In the past decade and a half, we have achieved much. Global poverty has been cut by more than half.  More girls are in school.  We have made progress in the fight against HIV/AIDS and other killer diseases.  Here in the Caribbean, there have been similar successes.  But, around the world, we have to do more.

Cutting poverty in half was never our ambition.  Usain Bolt does not stop at 50 metres.  We want to finish the race.  So, now, the international community is building on the success of the Millennium Development Goals and finalizing a new agenda — what we call a post-2015 development agenda with a set of 17 sustainable development goals.

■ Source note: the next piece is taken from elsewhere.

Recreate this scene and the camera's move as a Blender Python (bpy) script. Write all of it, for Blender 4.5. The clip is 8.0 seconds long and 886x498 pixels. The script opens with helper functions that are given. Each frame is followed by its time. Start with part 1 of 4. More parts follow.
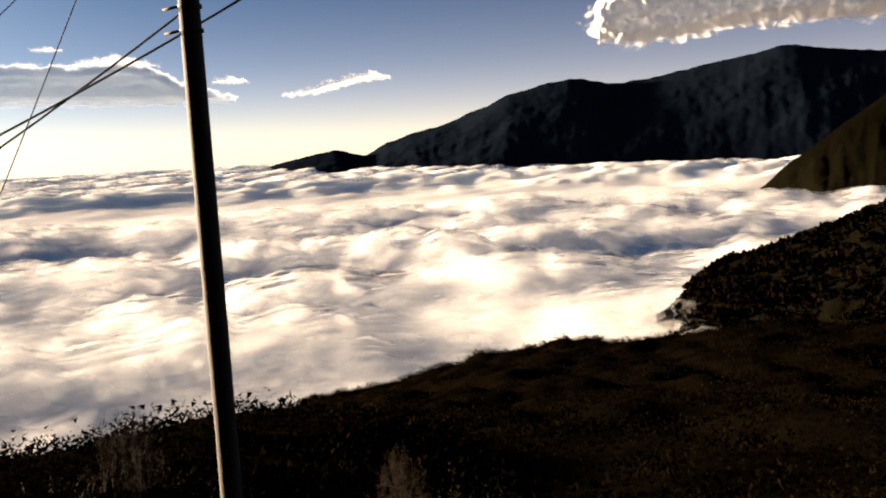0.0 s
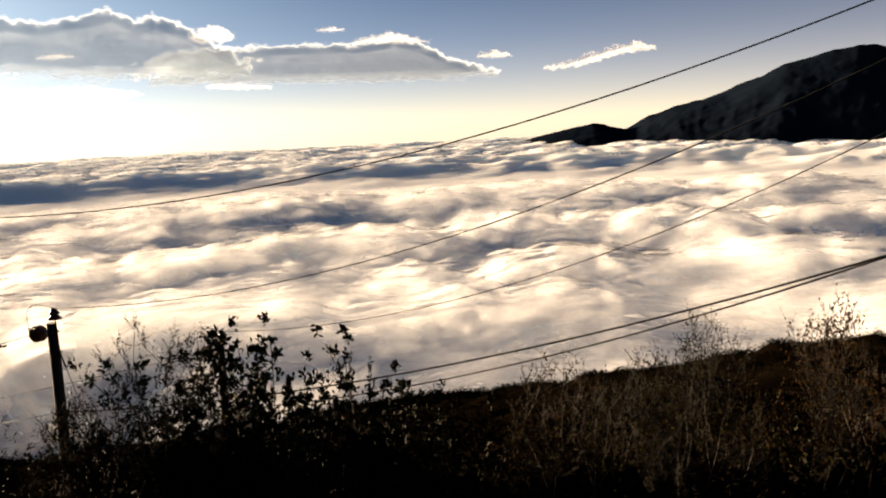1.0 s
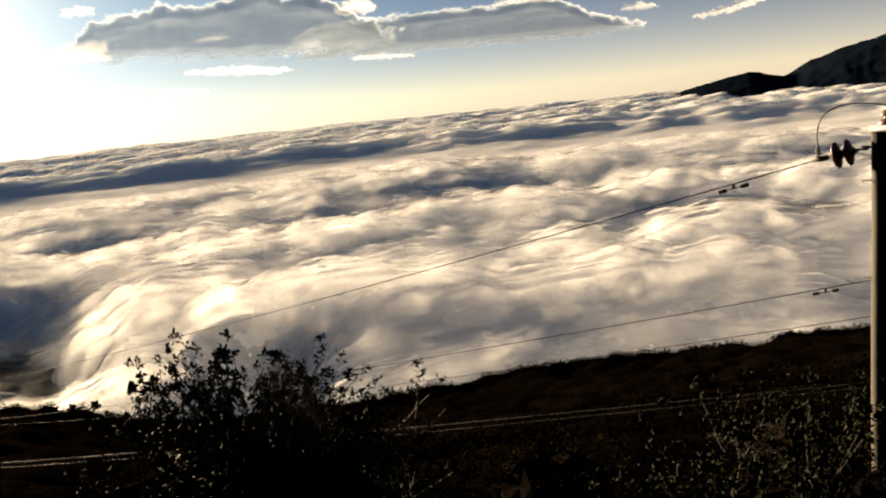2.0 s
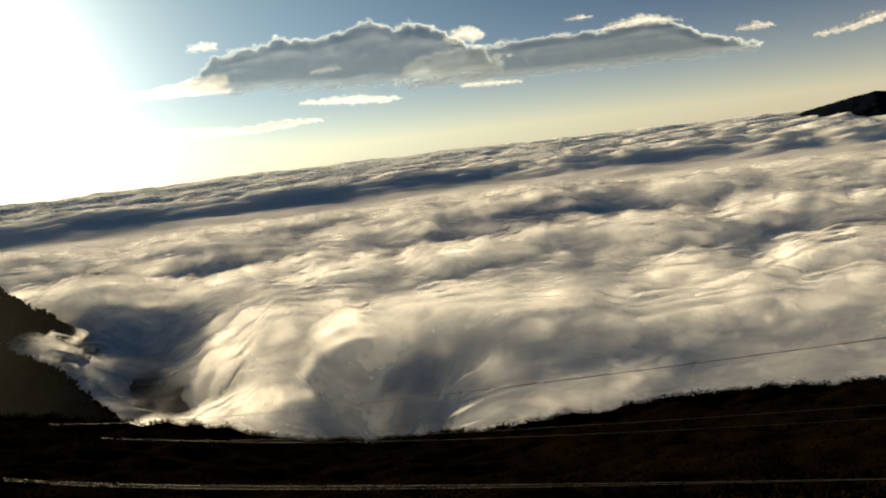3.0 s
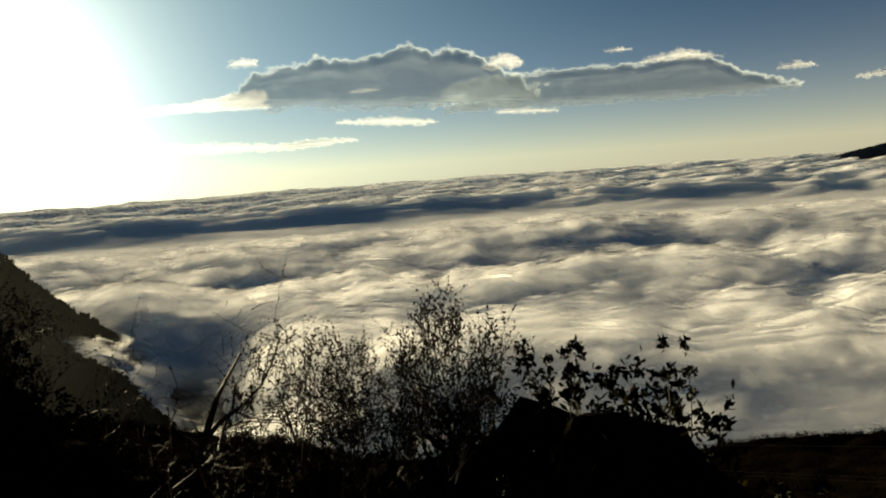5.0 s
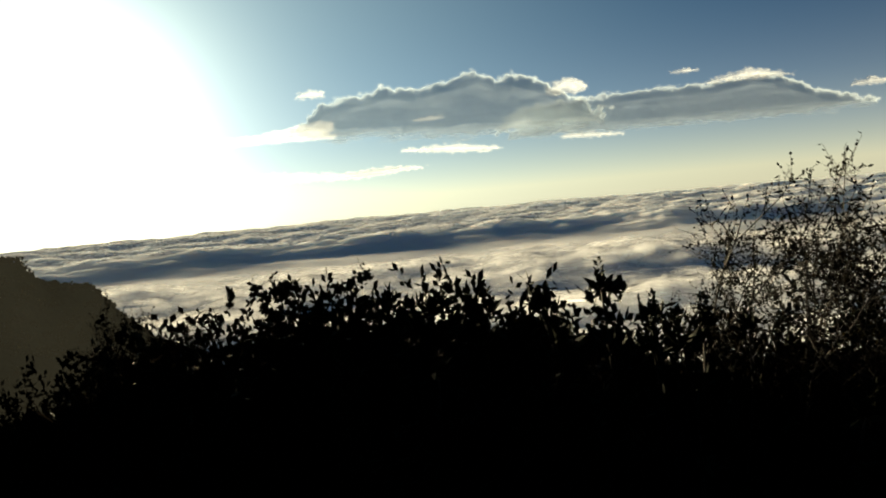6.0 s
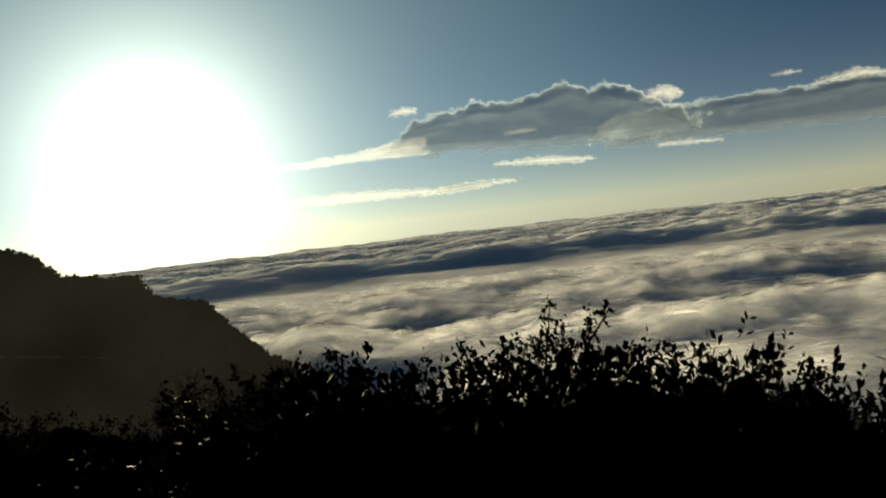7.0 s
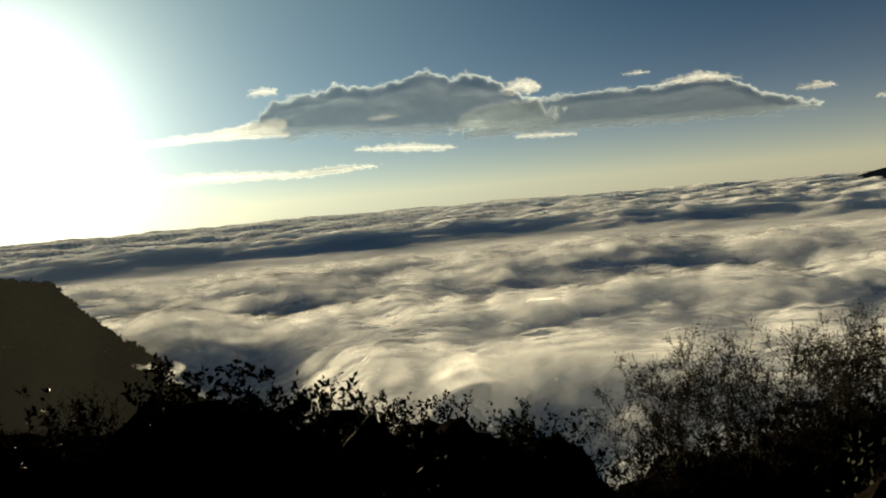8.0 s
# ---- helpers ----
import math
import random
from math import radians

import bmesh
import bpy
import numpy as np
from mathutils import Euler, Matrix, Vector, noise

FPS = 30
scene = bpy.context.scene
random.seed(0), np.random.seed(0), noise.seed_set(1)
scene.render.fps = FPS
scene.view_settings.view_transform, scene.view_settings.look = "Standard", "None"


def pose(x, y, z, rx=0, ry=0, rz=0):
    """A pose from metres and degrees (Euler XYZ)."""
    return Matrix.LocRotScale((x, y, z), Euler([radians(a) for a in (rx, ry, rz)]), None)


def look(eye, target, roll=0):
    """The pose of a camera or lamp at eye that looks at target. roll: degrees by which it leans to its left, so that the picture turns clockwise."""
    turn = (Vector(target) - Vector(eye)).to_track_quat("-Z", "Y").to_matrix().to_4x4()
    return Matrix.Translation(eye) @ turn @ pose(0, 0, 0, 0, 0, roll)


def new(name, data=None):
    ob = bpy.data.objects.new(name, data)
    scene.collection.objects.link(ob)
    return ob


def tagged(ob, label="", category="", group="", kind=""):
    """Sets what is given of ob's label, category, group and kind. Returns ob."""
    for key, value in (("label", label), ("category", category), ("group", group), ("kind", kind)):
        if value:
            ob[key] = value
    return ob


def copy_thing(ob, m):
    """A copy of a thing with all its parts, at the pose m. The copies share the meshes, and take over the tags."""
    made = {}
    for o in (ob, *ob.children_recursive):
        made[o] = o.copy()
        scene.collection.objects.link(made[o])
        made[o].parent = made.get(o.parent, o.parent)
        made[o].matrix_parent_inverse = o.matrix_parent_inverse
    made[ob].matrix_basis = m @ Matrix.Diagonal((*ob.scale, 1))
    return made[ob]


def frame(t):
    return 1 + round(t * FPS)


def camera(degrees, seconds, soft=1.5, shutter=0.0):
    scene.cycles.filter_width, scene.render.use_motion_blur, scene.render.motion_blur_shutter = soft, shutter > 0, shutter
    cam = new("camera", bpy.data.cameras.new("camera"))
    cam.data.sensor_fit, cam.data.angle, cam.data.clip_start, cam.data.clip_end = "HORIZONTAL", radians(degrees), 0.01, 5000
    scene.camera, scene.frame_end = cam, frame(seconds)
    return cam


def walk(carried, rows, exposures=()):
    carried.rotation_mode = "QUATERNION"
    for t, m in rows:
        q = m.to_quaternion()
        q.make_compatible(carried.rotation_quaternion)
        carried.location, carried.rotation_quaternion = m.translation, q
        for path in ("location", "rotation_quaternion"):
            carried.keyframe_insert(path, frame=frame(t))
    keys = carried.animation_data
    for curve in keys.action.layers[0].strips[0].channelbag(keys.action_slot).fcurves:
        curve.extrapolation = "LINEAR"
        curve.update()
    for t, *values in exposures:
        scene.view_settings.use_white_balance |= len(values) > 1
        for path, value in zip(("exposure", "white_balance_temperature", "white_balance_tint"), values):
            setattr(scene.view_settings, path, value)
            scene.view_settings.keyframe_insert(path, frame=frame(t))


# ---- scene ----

Unlike the Millennium Development Goals, these goals will apply to all countries — rich and poor.  The goals are meant to be people-centred and planet-sensitive.  People-centred means putting a priority on eradicating poverty; empowering women; ensuring human dignity.

Planet-sensitive means truly taking on the challenge of climate change — and living harmoniously with nature.  Our planet today has a fever.  When you have a high temperature, you have to go the doctor — you need to take medicine to bring the fever down.

The medicine for our planet is a low-carbon economy.  It is reducing greenhouse gas emissions to a level where we can keep the global temperature rise to below 2°C.  It is renewable energy and energy efficiency.

Sustainable development and climate change are two sides of the same coin.  If we don’t address the planet’s fever, it will affect whole spectrum of life.

We have three priorities this year:  first, the adoption of the sustainable development agenda in New York in September; second, achieving a meaningful, universal climate change agreement in Paris in December; third, agreeing on a framework financing for development later this month in Addis Ababa.  Without financial and technological support, the sustainable development and climate mechanisms will be lofty words on paper — and nowhere else.

This agenda won’t happen on its own.  It will take everyone — not only Governments; the private sector; civil society; academia, and of course, young people — all of you.

I ask three things of you.  First, raise your voices about the issues you care about.  Get engaged.  Challenge your leaders — your Presidents, Prime Ministers and legislators.  Speak up.

Second, remember you are not just citizens of Barbados or the Caribbean.  Look beyond your own country or region.  Be a global citizen.

Third, have big dreams.  I know you have passion.  You may want to be President or Prime Minister — or maybe a doctor, a lawyer, a big business leader.  That is good.  Be as ambitious as you can.  Without passion, nothing happens.  But, without compassion, the wrong things happen.  Act with passion and compassion — and you will help us build a better world for all.

Thank you once again for your invitation.  I look forward to hearing from you.

For information media. Not an official record.